May 6, 2012
I want to follow on from my previous blog post where I discussed my dislike for using reminders on tasks in Outlook. If you have not read that yet, read it first before reading this blog.
One additional alternative to using reminders on tasks is this: create what I call the MYN Reminder Task.
What’s that? It’s a high priority task that is scheduled to pop into your Critical Now section, and its sole purpose is to remind you of something coming up soon. There’s no action per se, and it simply calls your attention to something due soon—but something not due today.
This is best explained with an example. Let’s say you’ve completed your taxes a week early and that they are due to be mailed in on April 15. You have a high priority task scheduled to appear April 15 stating “Mail in Taxes Today”. But April 15 is also a busy day for you; you’ve got lots of meetings and might not be looking at your task list very often during the day. So you might set a Reminder Task to pop up on April 14 just to give you a heads up of the upcoming deadline the next day. I use a format similar to the MYN follow up tasks; the task would look like this:
“R: File Taxes Tomorrow”
Why does this work? It works because, as an MYN user, you take the Critical Now section very seriously and examine it intently many times each day. So when this pops in to that section, you give it serious thought.
With Reminder Tasks there is no action to take other than immediately deleting the task after you see it. It has served its purpose of rekindling awareness of something that may have drifted from your memory.

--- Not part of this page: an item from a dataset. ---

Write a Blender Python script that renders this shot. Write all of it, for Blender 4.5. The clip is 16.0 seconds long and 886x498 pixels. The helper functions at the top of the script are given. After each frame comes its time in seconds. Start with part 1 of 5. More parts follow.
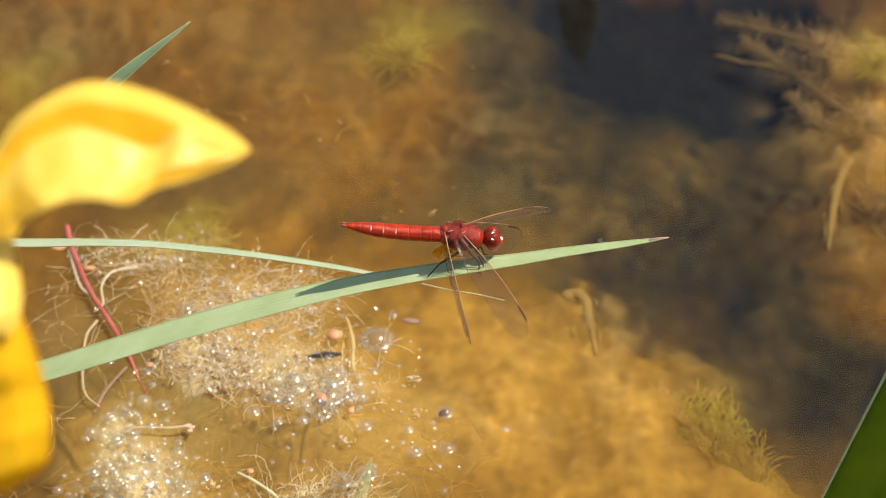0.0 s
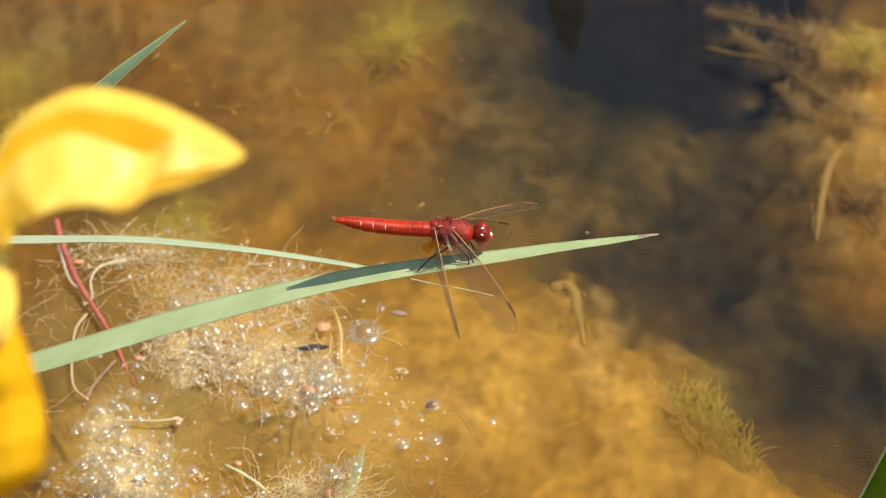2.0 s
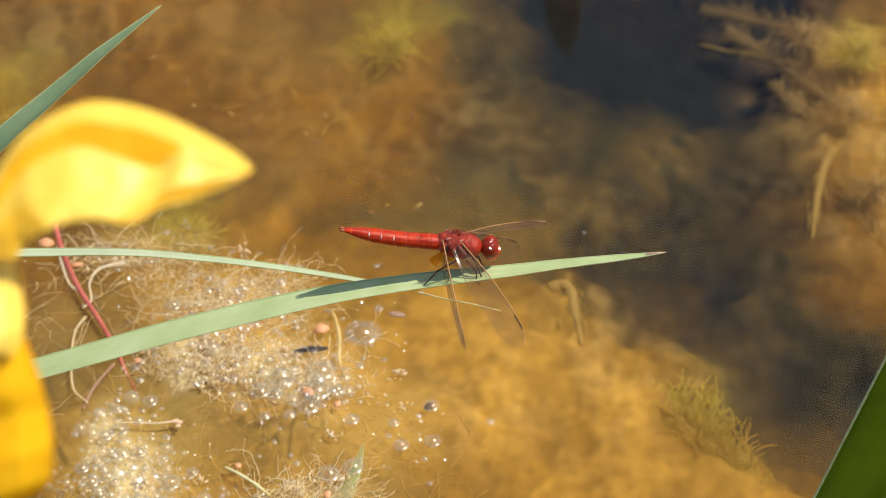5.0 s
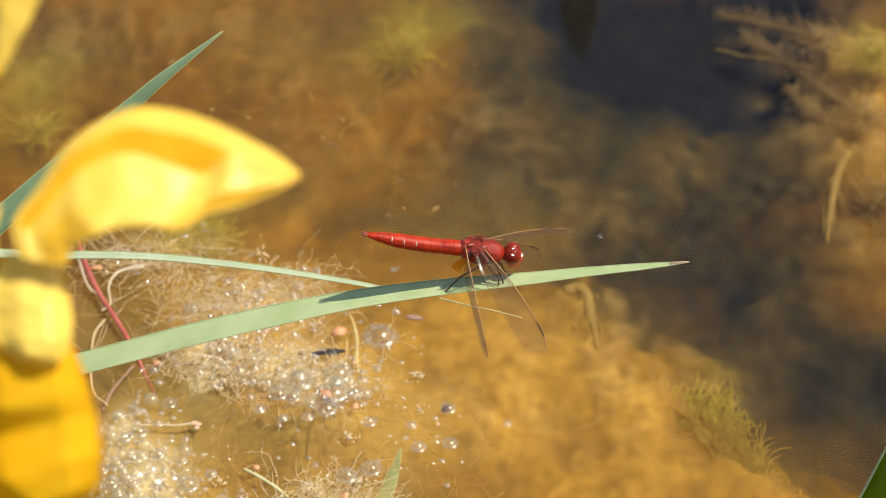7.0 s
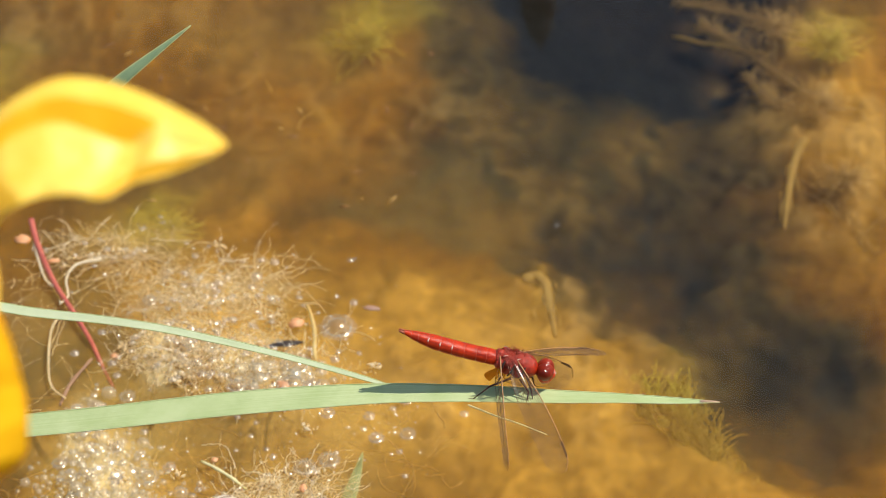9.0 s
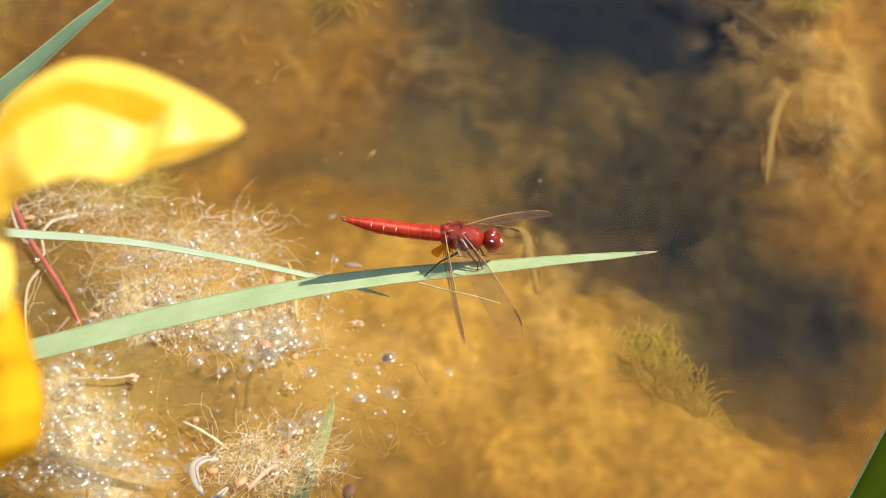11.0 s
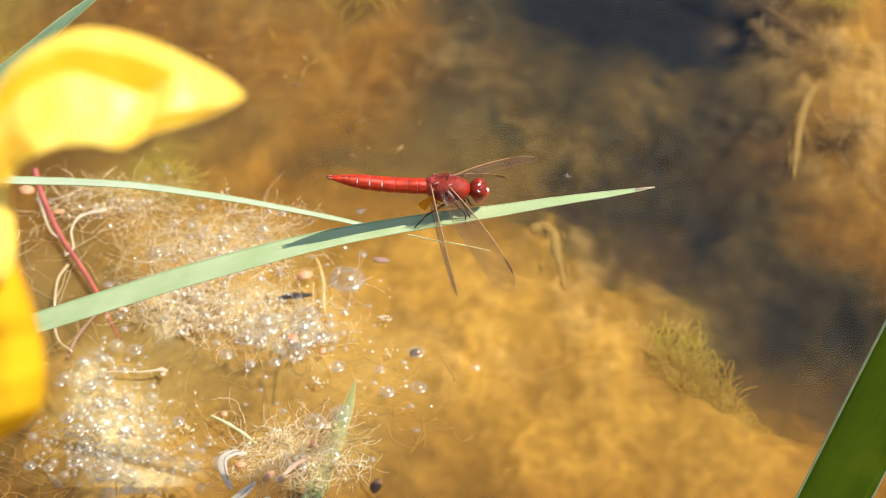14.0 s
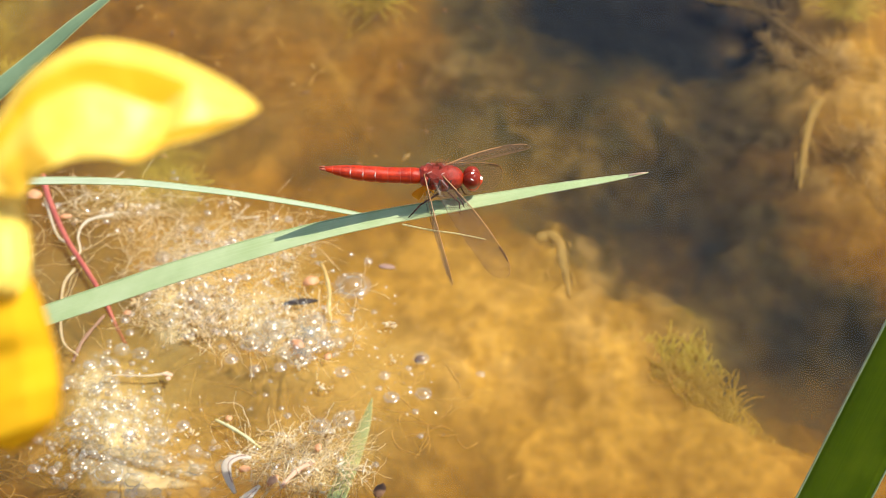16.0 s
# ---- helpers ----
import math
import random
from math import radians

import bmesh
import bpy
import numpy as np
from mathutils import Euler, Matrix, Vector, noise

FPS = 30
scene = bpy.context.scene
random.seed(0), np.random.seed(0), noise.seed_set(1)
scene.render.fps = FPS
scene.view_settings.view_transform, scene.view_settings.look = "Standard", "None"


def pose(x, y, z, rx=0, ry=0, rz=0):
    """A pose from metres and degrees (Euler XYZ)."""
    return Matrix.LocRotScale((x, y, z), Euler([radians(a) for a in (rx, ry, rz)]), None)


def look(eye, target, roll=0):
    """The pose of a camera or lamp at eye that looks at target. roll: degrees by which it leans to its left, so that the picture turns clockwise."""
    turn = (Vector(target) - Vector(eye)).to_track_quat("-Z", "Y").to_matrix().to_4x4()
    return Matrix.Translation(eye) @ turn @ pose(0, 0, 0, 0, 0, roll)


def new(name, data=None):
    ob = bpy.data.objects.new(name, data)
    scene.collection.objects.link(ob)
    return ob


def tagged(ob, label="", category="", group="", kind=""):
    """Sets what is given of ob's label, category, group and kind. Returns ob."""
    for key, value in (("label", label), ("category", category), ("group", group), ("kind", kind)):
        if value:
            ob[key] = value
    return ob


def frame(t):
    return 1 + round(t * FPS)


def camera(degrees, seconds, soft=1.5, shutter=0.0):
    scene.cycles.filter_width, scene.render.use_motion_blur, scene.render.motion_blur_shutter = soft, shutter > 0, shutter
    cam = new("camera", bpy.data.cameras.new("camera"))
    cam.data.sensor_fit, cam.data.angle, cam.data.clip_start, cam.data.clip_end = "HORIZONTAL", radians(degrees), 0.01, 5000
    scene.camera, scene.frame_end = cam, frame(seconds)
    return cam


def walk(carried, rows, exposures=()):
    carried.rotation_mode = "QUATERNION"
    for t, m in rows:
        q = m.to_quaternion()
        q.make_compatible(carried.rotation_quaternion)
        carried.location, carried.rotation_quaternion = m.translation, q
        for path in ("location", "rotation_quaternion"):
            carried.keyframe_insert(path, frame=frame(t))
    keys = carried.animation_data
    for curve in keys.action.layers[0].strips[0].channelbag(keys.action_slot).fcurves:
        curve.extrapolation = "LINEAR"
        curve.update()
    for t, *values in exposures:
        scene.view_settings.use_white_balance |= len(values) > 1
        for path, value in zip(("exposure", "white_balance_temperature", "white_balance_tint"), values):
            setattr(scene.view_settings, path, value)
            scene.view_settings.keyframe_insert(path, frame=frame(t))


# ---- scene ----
cam = camera(22.0, 16.0, soft=0.9)
cam.data.dof.use_dof = True
cam.data.dof.focus_distance = 0.568
cam.data.dof.aperture_fstop = 24.0
PATH = [
    (0, pose(-0.00243, -0.41494, 0.46767, 48.524, -0.222, 0.373)),
    (0.5, pose(-0.00131, -0.41523, 0.46964, 48.383, -0.127, 0.458)),
    (1, pose(-0.00057, -0.41493, 0.47030, 48.234, -0.184, 0.305)),
    (1.5, pose(0.00077, -0.41553, 0.47049, 48.276, -0.104, 0.218)),
    (2, pose(0.00251, -0.41670, 0.47020, 48.280, -0.003, 0.302)),
    (2.5, pose(0.00027, -0.41468, 0.46987, 48.067, -0.264, 0.123)),
    (3, pose(0.00156, -0.41478, 0.46970, 48.051, -0.107, 0.118)),
    (5.5, pose(0.00165, -0.41728, 0.47526, 48.015, 0.172, 0.007)),
    (6, pose(0.00203, -0.41851, 0.47556, 48.158, 0.225, 0.073)),
    (6.5, pose(0.00200, -0.41894, 0.47626, 48.192, 0.310, 0.102)),
    (7, pose(0.00045, -0.41939, 0.47692, 48.127, 0.324, 0.267)),
    (7.5, pose(0.00018, -0.41910, 0.47910, 47.940, 0.301, 0.306)),
    (8, pose(0.00046, -0.41927, 0.47964, 47.844, 0.376, 0.183)),
    (8.5, pose(0.00331, -0.42059, 0.47973, 47.930, 0.615, 0.117)),
    (9, pose(0.00451, -0.41871, 0.47964, 47.678, 0.160, -0.588)),
    (9.5, pose(0.00512, -0.41786, 0.47730, 47.410, -0.045, -1.224)),
    (10, pose(0.00008, -0.41407, 0.47539, 46.952, -0.396, -1.433)),
    (12.5, pose(-0.00397, -0.40871, 0.47601, 46.173, -0.501, -1.505)),
    (13, pose(-0.00389, -0.40993, 0.47769, 46.195, -0.382, -1.358)),
    (13.5, pose(-0.00290, -0.41000, 0.47611, 46.195, -0.155, -1.157)),
    (14, pose(-0.00394, -0.41059, 0.47757, 46.130, -0.169, -0.915)),
    (14.5, pose(-0.00162, -0.41549, 0.47652, 46.669, 0.268, -0.437)),
    (15, pose(-0.00193, -0.41566, 0.47778, 46.735, 0.156, -0.388)),
    (15.5, pose(-0.00188, -0.41620, 0.47592, 46.846, -0.073, -0.363)),
    (16, pose(-0.00306, -0.41386, 0.47613, 46.583, -0.340, -0.448)),
]
SWAY = [
    (0, 9e-05, 0.0087, -0.00144, 0.488, -1.854, 1.656), (0.5, -0.00024, 0.00806, 0.00039, 0.347, -1.795, 1.779),
    (1, 0.00058, 0.00498, -0.00246, 0.213, -1.055, 0.922), (1.5, 0.00167, 0.00236, -0.0046, 0.259, 0.225, -0.237),
    (2, 0.00076, 0.00568, 0.00013, 0.254, -1.344, 1.336), (2.5, -0.00259, 0.00934, 0.002, 0.005, -2.626, 2.085),
    (3, -0.00141, 0.0069, -0.00073, 0.022, -1.493, 1.202), (3.2, -0.0041, 0.00624, -0.00089, 0.02, -1.403, 1.139),
    (5.3, 0.00162, 0.00063, 3e-05, -0.005, -0.15, 0.119), (5.5, 0, -0, 0, 0, 0, 0),
    (6, -0.00043, -0.00069, 0.00063, 0.14, 0.507, -0.34), (6.5, 0.00082, 0.00036, 0.0029, 0.177, -0.206, 0.403),
    (7, 0.00135, -0.00158, 0.002, 0.11, 0.4, 0.037), (7.5, 0.00242, -0.00583, -0.00051, -0.098, 1.53, -0.964),
    (7.6, 0.00151, -0.01049, -0.0054, -0.211, 3.518, -2.777), (7.7, 0.00115, -0.01464, -0.0098, -0.374, 5.384, -4.499),
    (7.8, 0.00415, -0.01659, -0.01183, -0.376, 5.161, -4.316), (7.9, 0.00182, -0.01699, -0.0121, -0.434, 5.644, -4.773),
    (8, 0.00029, -0.01985, -0.01504, -0.585, 7.029, -6.049), (8.1, 0.00121, -0.0201, -0.01504, -0.615, 7.38, -6.335),
    (8.2, 0.00896, -0.01427, -0.00833, -0.207, 2.903, -2.161), (8.3, 0.01011, -0.00808, -0.00115, -0.114, 1.113, -0.473),
    (8.4, 0.00443, -0.01138, -0.00447, -0.138, 2.532, -1.729), (8.5, 0.00564, -0.02063, -0.01463, -0.281, 4.834, -3.867),
    (8.6, 0.00746, -0.02946, -0.0245, -0.601, 7.667, -6.624), (8.7, 0.01027, -0.02855, -0.02372, -0.602, 7.28, -6.499),
    (8.8, 0.01103, -0.02388, -0.01885, -0.499, 5.77, -5.378), (8.9, 0.01164, -0.02247, -0.01766, -0.551, 5.653, -5.543),
    (9, 0.01116, -0.02243, -0.01801, -0.628, 5.848, -5.959), (9.5, 0.00962, -0.02268, -0.02091, -0.865, 5.503, -6.511),
    (10, 0.00497, -0.01976, -0.02266, -1.276, 4.931, -6.591), (10.2, 0.00927, -0.01584, -0.01883, -1.235, 3.184, -4.999),
    (12.3, 0.00564, -0.00019, -0.00526, -1.8, -1.328, -0.884), (12.5, 0.00585, 0.00025, -0.00485, -1.857, -1.622, -0.595),
    (13, 0.00429, -3e-05, -0.00226, -1.832, -1.447, -0.503), (13.5, 0.0046, 0.00074, -0.00297, -1.831, -1.307, -0.218),
    (14, 0.00437, 0.00135, -0.00013, -1.909, -1.874, 0.558), (14.5, 0.00338, 0.00043, 0.00213, -1.359, -1.423, 0.993),
    (15, 0.0035, 0.00151, 0.00461, -1.31, -2.084, 1.557), (15.5, 0.00338, 0.0032, 0.00497, -1.224, -2.763, 1.997),
    (16, 0.00305, 0.00372, 0.00364, -1.489, -2.811, 1.728),
]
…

Note, I would not use these reminder tasks all that often; I’d only use them for relatively important deadlines.
By the way, the other way to handle this in MYN is to do what I’ve been teaching for years, and that’s to set the start date on the main task a few days ahead of its deadline so that you see it early and accomplish some work on it ahead of time. So your main task might look like this: “DUE Apr 15 Mail in completed taxes” and then put an April 13 or 14 start date on it so it appears early in the Opportunity Now section. Then move it up to the Critical Now section on April 15.
But the MYN Reminder Task is a nice alternative to this because it helps avoid you forgetting to promote the early task to the Critical Now section. It also does not imply you have any work to do ahead of the deadline; it just gives you a heads up and you move on. Since you are likely to delete a Reminder Task, it also doesn’t clog up your task list day to day.
So consider adding the MYN Reminder Task to your toolkit in the MYN system; it may save you from missing something important.